Virginia officially has the best roads in the nation, according to the newly released 29th Annual Highway Report from the Reason Foundation.
The report ranked all 50 state highway systems based on road conditions, safety, congestion, bridge quality, and spending efficiency using 2023 data submitted to the federal government.
Virginia climbed from No. 4 last year to reclaim the top spot, outperforming neighboring states like North Carolina, Maryland, and West Virginia
How Virginia earned the #1 rank for best roads in the nation
Virginia was ranked first overall for highway performance and cost-effectiveness in this year’s Highway Report, which compares road quality against how efficiently states spend transportation dollars.
The state performed especially well in capital and bridge disbursements, ranking second nationally in spending efficiency for building and expanding both roads and bridges.
Virginia also posted strong safety and infrastructure scores, including top-tier rankings for urban fatality rate, bridge quality, and multiple pavement condition categories.
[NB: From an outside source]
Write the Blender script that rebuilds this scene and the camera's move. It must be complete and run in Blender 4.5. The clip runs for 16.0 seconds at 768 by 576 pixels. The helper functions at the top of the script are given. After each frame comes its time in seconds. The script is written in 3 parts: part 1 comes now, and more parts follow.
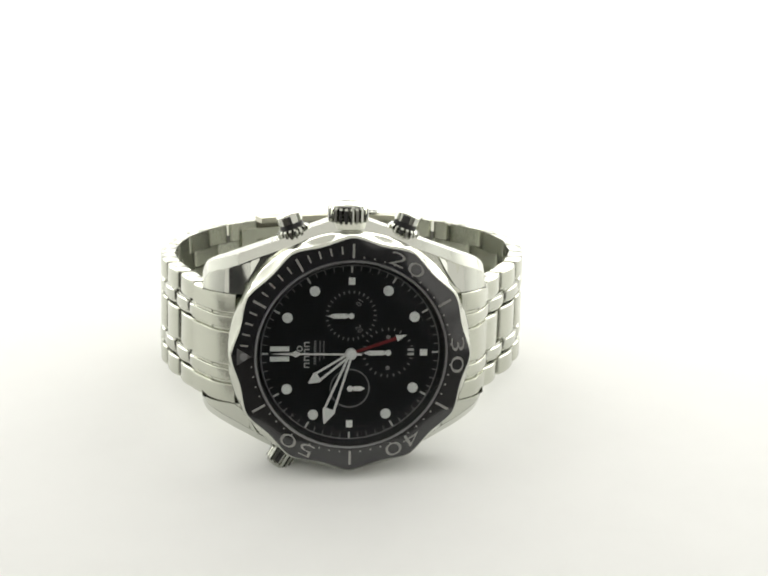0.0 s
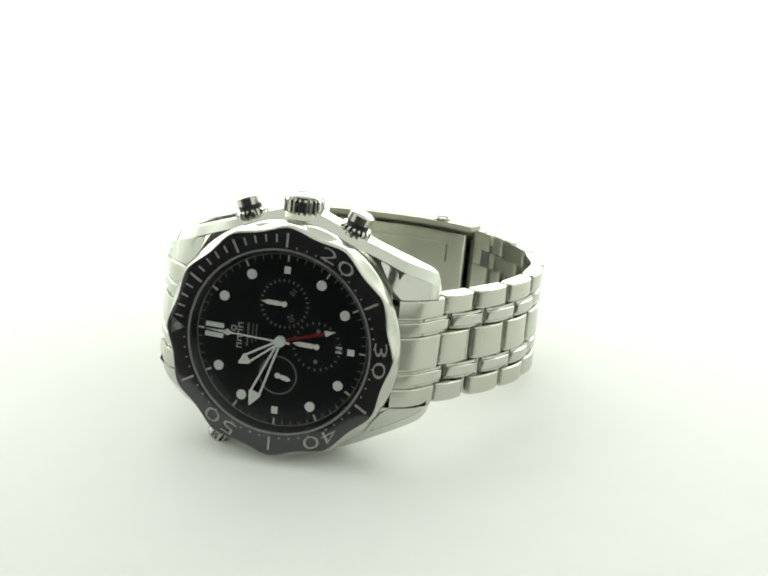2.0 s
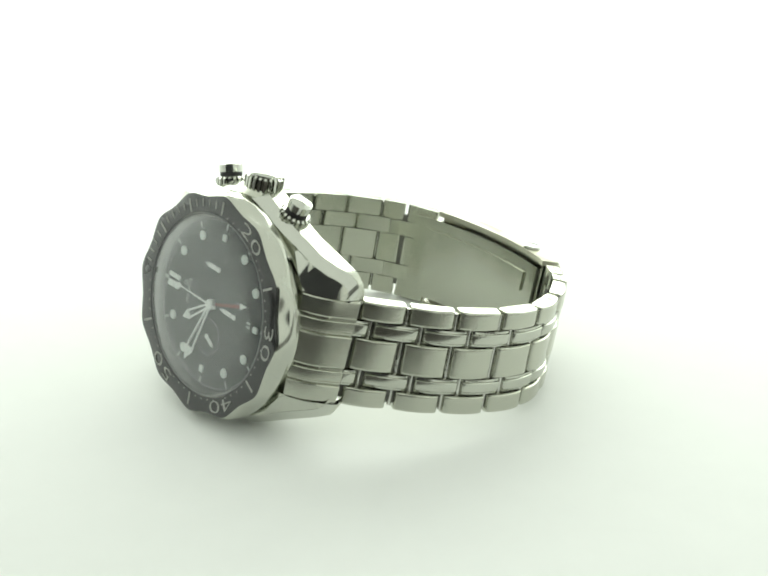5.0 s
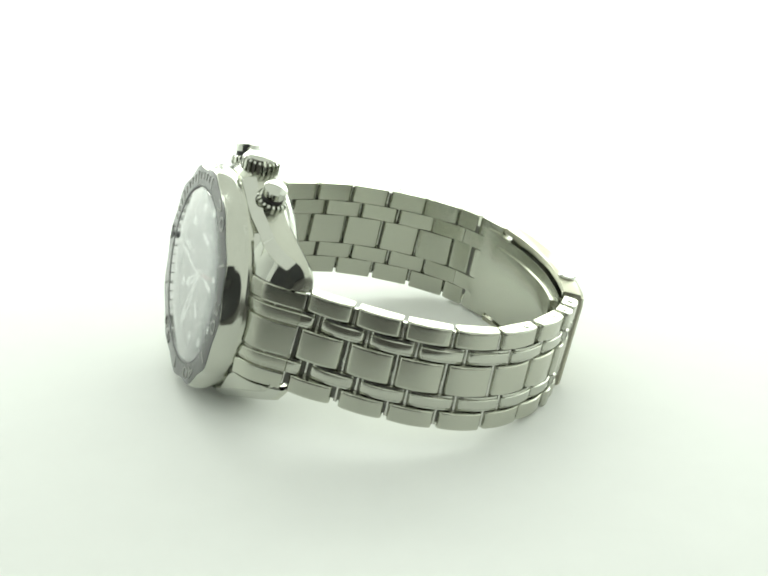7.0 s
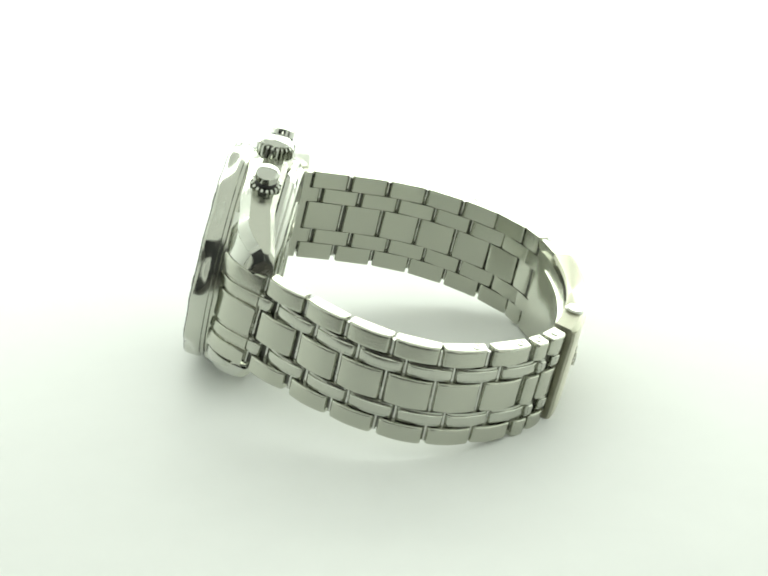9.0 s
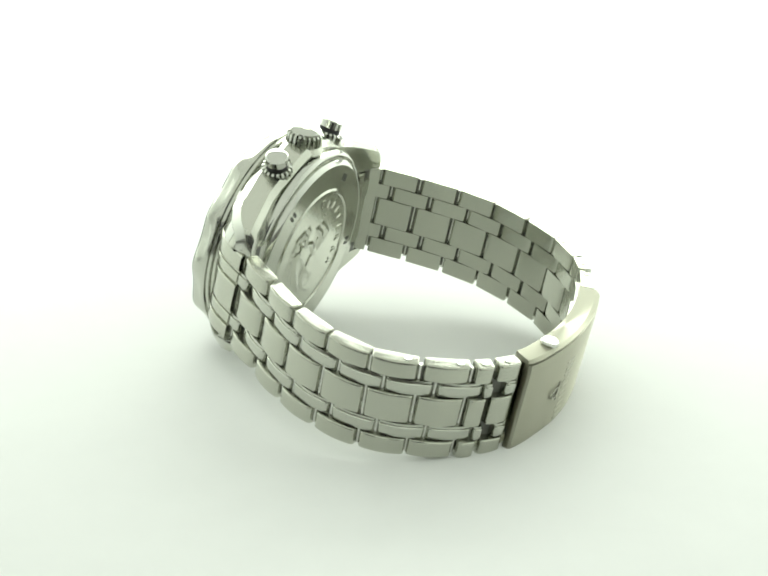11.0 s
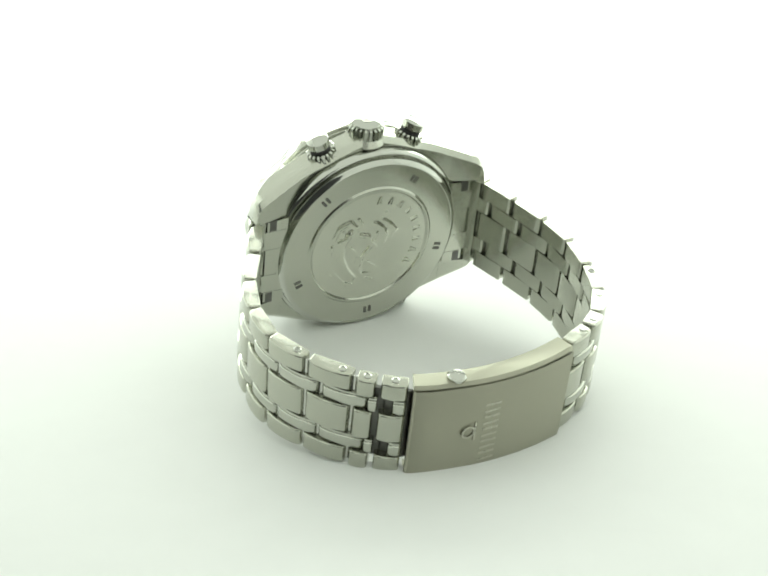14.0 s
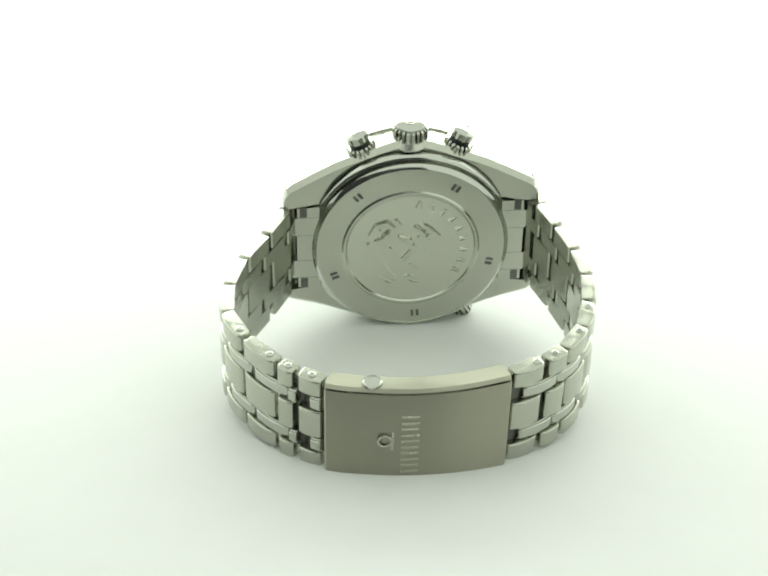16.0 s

While traffic congestion remains one of Virginia’s weakest areas—ranking 38th nationally—the state’s overall balance of road quality, safety, and cost control pushed it to the #1 position!

What was this study’s methodology?
The Reason Foundation’s Annual Highway Report evaluates each state’s highway system using 13 performance categories that measure both spending and results.
Metrics include:
- administrative costs
- capital and bridge spending
- maintenance spending
- pavement conditions on urban and rural roads
- traffic fatalities
- bridge conditions
- urban congestion levels
Researchers compare each state’s highway budget on a per-mile basis against the quality and safety of its roads, meaning states score higher when they deliver better roads without overspending taxpayer dollars.
The 2026 edition of the report used 2023 state-submitted federal highway data, along with the latest available bridge and congestion statistics.